Trump's call to the soldier's widow, Myeshia Johnson, prompted a political firestorm, and she spoke to ABC News about how upset she was by the call.
"It made me cry cause I was very angry at the tone of his voice and how he said he couldn’t remember my husband’s name," Myeshia Johnson said on "Good Morning America."
"The only way he remembered my husband's name is because he told me he had my husband’s report in front of him and that’s when he actually said La David.

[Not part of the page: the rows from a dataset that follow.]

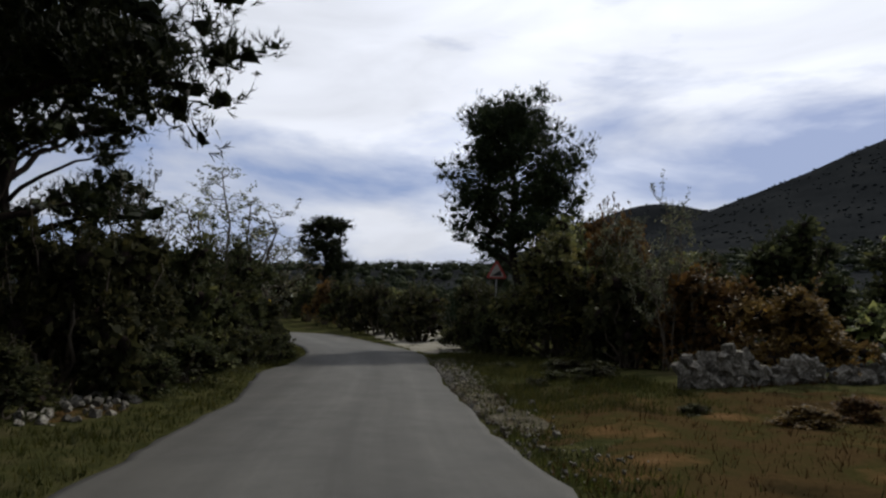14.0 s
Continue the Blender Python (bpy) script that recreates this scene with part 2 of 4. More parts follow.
M_SOIL = surface("brown_soil", [(0.3, (0.058, 0.042, 0.030)), (0.7, (0.112, 0.082, 0.058))], 1.1, 30, 0.95, 0.7, 0.03)
M_STONE = surface("limestone", [(0.3, (0.062, 0.055, 0.046)), (0.5, (0.145, 0.134, 0.115)), (0.68, (0.30, 0.285, 0.255))], 2.2, 24, 0.9, 0.6, 0.02, vary=0.35)
M_BROWNSTONE = surface("earthy_limestone", [(0.3, (0.070, 0.057, 0.046)), (0.5, (0.145, 0.112, 0.086)), (0.70, (0.28, 0.23, 0.185))], 1.6, 22, 0.9, 0.6, 0.02, vary=0.45)
M_CONCRETE = surface("old_concrete", [(0.3, (0.16, 0.145, 0.13)), (0.7, (0.31, 0.29, 0.265))], 1.5, 40, 0.9, 0.4, 0.01)
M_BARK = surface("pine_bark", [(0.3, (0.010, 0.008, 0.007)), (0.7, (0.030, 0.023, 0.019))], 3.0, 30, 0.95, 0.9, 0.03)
M_TWIG = surface("grey_twigs", [(0.3, (0.060, 0.048, 0.036)), (0.7, (0.13, 0.11, 0.085))], 4.0, 40, 0.9, 0.5, 0.01)
M_PINE = foliage("pine_needles", (0.01, 0.015, 0.007), (0.022, 0.03, 0.012), (0.04, 0.05, 0.02), 0.15, 0.6)
M_SHRUB = foliage("evergreen_leaves", (0.017, 0.020, 0.009), (0.038, 0.042, 0.018), (0.075, 0.076, 0.034), 0.32, 0.75, 0.04)
M_LEAFY = foliage("broad_leaves", (0.042, 0.052, 0.021), (0.102, 0.114, 0.042), (0.205, 0.203, 0.075), 0.52, 0.5, 0.10)
M_PALE = foliage("pale_leaves", (0.045, 0.055, 0.030), (0.095, 0.105, 0.060), (0.20, 0.20, 0.13), 0.3, 0.5, 0.2)
M_GREY = foliage("grey_leaves", (0.040, 0.045, 0.036), (0.080, 0.085, 0.070), (0.150, 0.152, 0.130), 0.2, 0.6)
M_RUST = foliage("rusty_leaves", (0.050, 0.036, 0.014), (0.105, 0.064, 0.022), (0.170, 0.115, 0.035), 0.35, 0.6)
M_GRASS = foliage("grass_blades", (0.017, 0.021, 0.005), (0.038, 0.042, 0.011), (0.074, 0.068, 0.022), 0.35, 0.7)
M_DRYGRASS = foliage("dry_grass_blades", (0.024, 0.014, 0.005), (0.046, 0.028, 0.009), (0.080, 0.050, 0.017), 0.15, 0.9, 0.0)
# the scrub on the hills carries the same blue haze in its leaf colour
M_HAZY_HILL = foliage("hill_scrub", (0.018, 0.021, 0.022), (0.030, 0.034, 0.035), (0.046, 0.050, 0.048), 0.0, 1.0, 0.0)
M_WOOD = foliage("far_woods", (0.01, 0.015, 0.008), (0.022, 0.028, 0.013), (0.038, 0.044, 0.02), 0.1, 0.8)


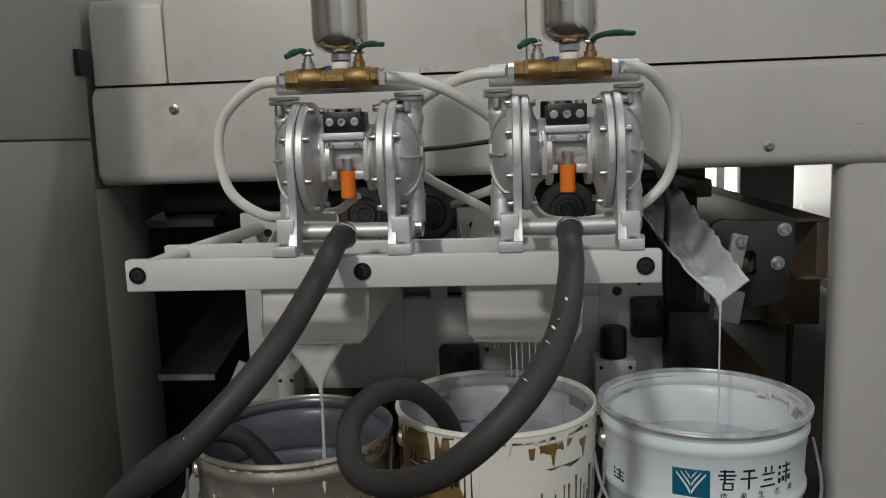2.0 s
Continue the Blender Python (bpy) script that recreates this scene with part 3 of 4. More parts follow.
        part("end_cap", turned([(0.014, 0), (0.014, 0.010), (0.009, 0.012), (0.009, 0.009), (0, 0.009)], 20, pose(s * 0.090, -0.012, 0.030) @ (AX if s > 0 else pose(0, 0, 0, 0, -90, 0)), cap=False), M_STEEL, low)
    # suction pipe and hose stub
    pipe = part("suction_pipe", rodded((-0.092, -0.012, 0.030), (0.092, -0.012, 0.030), 0.0115, 24), M_ALU, p)
    part("hose_stub", rodded((0, -0.002, 0.030), (-0.001, -0.046, 0.027), 0.0125, 20), M_STEEL, pipe)
    part("hose_clamp", turned([(0.0175, -0.004), (0.0185, -0.003), (0.0185, 0.003), (0.0175, 0.004)], 28, along((0, -0.044, 0.028), (0, -0.10, 0.015))[0]), M_SPRING, pipe, "thin clear wire hose clamp")
    # discharge pipe on top
    part("discharge_pipe", rodded((-0.103, 0.010, 0.236), (0.103, 0.010, 0.236), 0.0155, 24, chamfer=0.002), M_ALU, p)
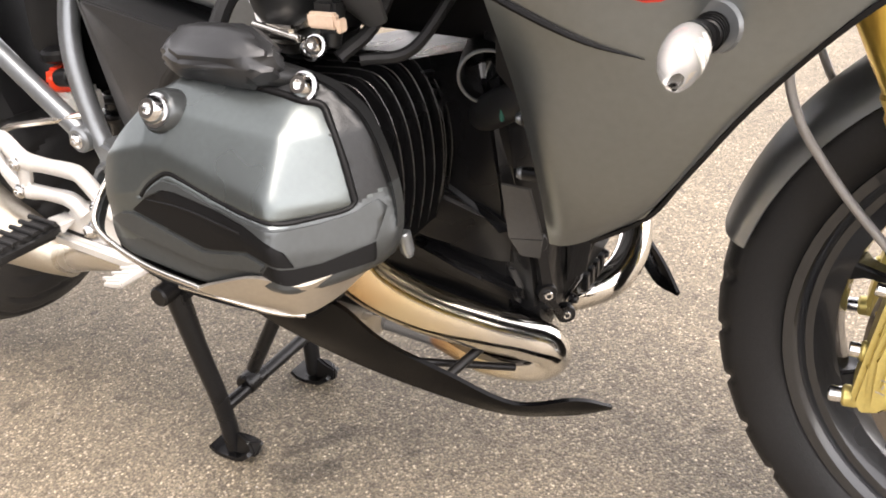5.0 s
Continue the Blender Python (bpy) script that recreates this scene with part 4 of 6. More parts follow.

I heard him stumblin' on trying to remember my husband’s name and that’s what hurt me the most, because if my husband is out here fighting for our country and he risked his life for our country why can’t you remember his name," she said.
At the time, Trump called her description a "total fabrication."
Kamarck, the Brookings Institution fellow, pointed to a recent tweet as another example of when Trump stumbled while practicing the "consoler-in-chief" role.
His decision to accuse the FBI of missing signs about the Parkland, Florida, shooter because of its involvement in the Russian election interference investigation was particularly "tone deaf," Kamarck said.
"To conflate the tragedy at Parkland with the FBI investigation into Russian hacking was completely insensitive," Kamarck noted.
She said Trump handles national tragedies "in the same way he handles everything else, which is that his own ego gets in the way of his performance."
That said, Khachigian thinks the public may be raising the bar too high in terms of the expectations for the president in times of crisis.
"I think sometimes we tend to overstate the importance and role of the president of the United States and in responding to each and every national crisis. I think we've just come to expect that, I suppose, but a lot of times maybe our expectations are too high," he said.